***** DATA SEGMENT *****
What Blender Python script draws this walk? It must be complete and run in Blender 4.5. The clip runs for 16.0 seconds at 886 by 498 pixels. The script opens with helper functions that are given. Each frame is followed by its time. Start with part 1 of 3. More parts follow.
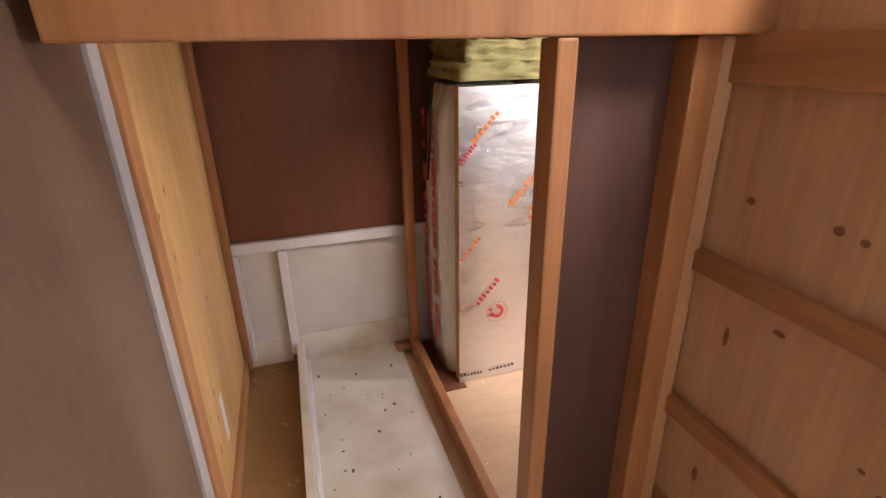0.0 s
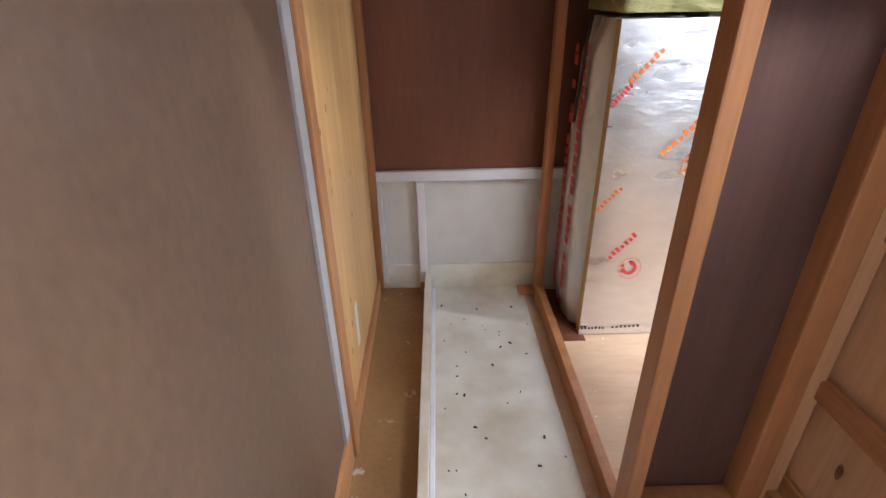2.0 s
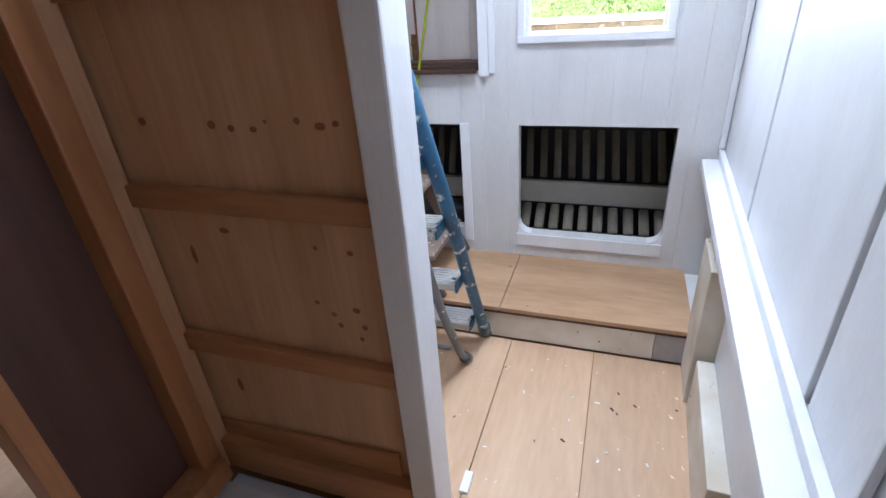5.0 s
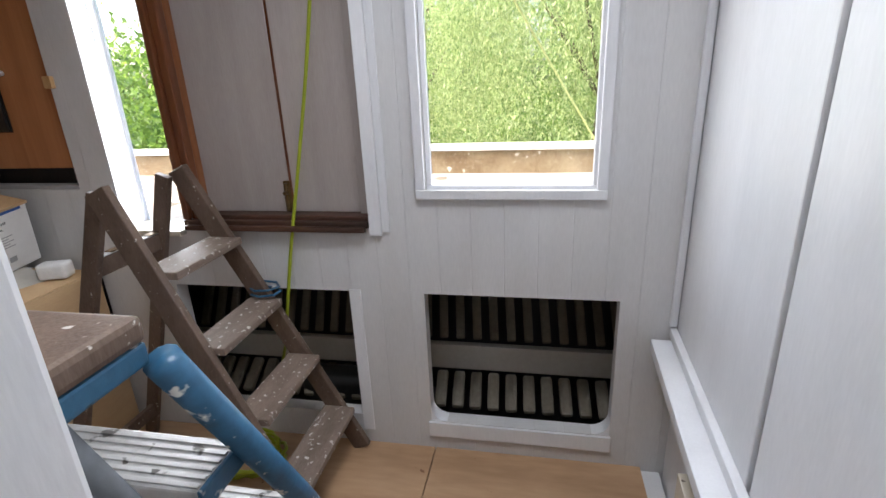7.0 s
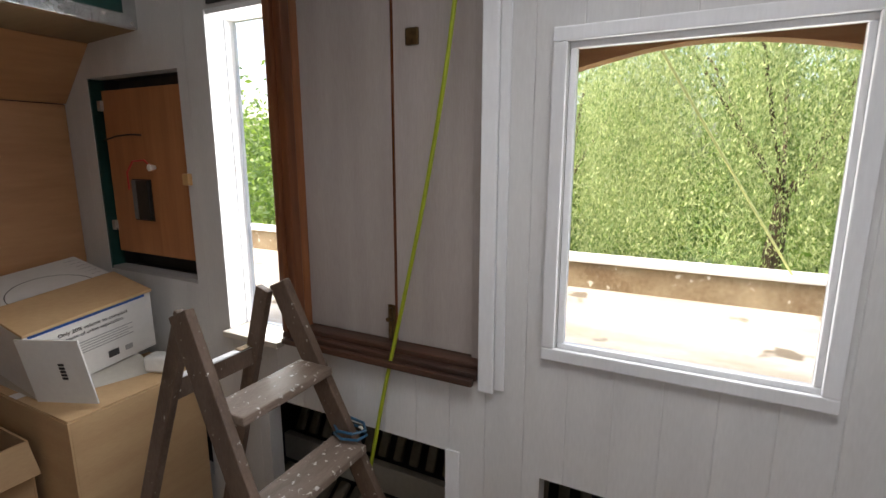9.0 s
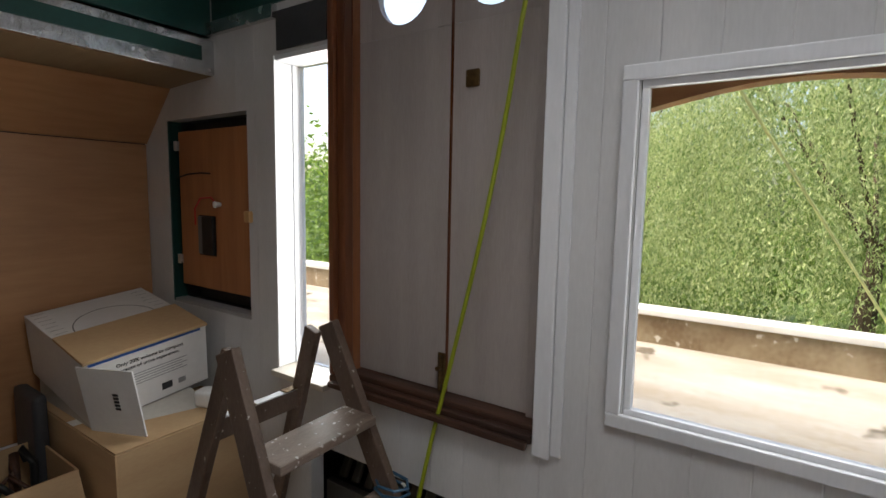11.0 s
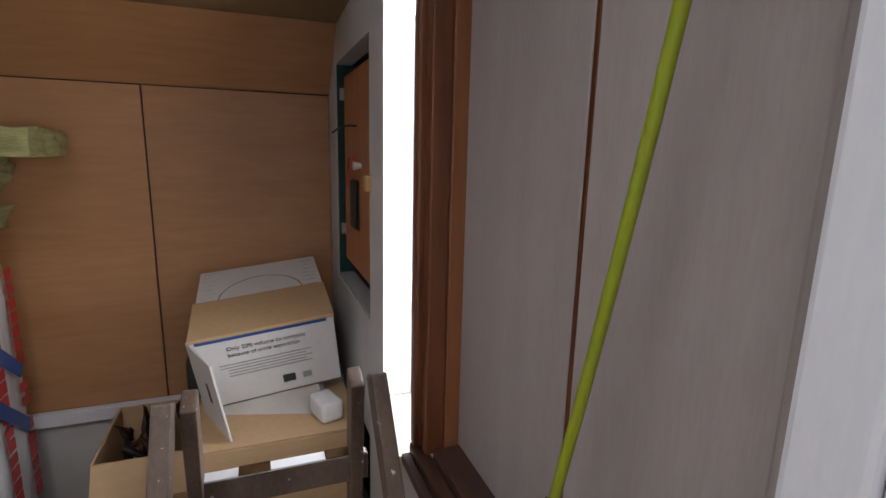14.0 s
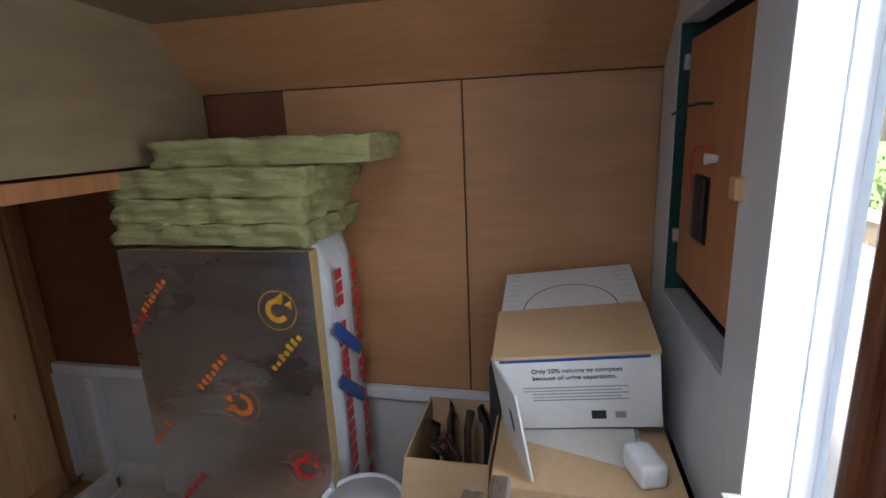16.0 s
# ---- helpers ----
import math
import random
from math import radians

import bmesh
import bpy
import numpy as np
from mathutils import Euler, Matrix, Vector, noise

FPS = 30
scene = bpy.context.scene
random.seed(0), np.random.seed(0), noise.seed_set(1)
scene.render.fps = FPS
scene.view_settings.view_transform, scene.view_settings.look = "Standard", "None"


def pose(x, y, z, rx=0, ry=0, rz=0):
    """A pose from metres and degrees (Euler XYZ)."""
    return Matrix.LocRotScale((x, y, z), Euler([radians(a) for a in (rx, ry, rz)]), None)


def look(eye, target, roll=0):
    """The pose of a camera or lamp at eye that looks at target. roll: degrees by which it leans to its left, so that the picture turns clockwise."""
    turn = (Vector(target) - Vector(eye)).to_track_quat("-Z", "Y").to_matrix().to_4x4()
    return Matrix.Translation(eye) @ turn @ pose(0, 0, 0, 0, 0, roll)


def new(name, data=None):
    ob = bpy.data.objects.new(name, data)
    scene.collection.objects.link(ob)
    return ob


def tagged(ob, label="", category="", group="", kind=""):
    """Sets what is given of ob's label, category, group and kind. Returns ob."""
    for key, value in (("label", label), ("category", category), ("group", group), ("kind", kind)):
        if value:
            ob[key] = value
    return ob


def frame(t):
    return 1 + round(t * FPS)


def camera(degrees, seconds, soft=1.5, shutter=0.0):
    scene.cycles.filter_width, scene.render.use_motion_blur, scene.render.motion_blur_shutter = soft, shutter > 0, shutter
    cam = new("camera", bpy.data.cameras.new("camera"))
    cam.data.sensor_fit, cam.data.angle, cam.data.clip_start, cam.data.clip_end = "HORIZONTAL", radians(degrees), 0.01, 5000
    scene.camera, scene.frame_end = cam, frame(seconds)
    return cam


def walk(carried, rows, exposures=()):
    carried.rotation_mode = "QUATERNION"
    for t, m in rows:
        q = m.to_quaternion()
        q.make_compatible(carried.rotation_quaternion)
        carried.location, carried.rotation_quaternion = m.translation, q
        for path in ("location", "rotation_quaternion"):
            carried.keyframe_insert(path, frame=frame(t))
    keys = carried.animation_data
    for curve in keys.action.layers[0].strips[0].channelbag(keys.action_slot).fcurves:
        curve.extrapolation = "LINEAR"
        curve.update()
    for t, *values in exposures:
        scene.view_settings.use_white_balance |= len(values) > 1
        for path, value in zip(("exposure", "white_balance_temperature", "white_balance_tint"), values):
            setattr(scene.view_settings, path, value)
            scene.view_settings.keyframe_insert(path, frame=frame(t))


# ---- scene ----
*****
- _WHAT IS NEEDED_: Which lines above contain "carried"? Show each of them.

- _EXERCISE ANSWER_:
def walk(carried, rows, exposures=()):
    carried.rotation_mode = "QUATERNION"
        q.make_compatible(carried.rotation_quaternion)
        carried.location, carried.rotation_quaternion = m.translation, q
            carried.keyframe_insert(path, frame=frame(t))
    keys = carried.animation_data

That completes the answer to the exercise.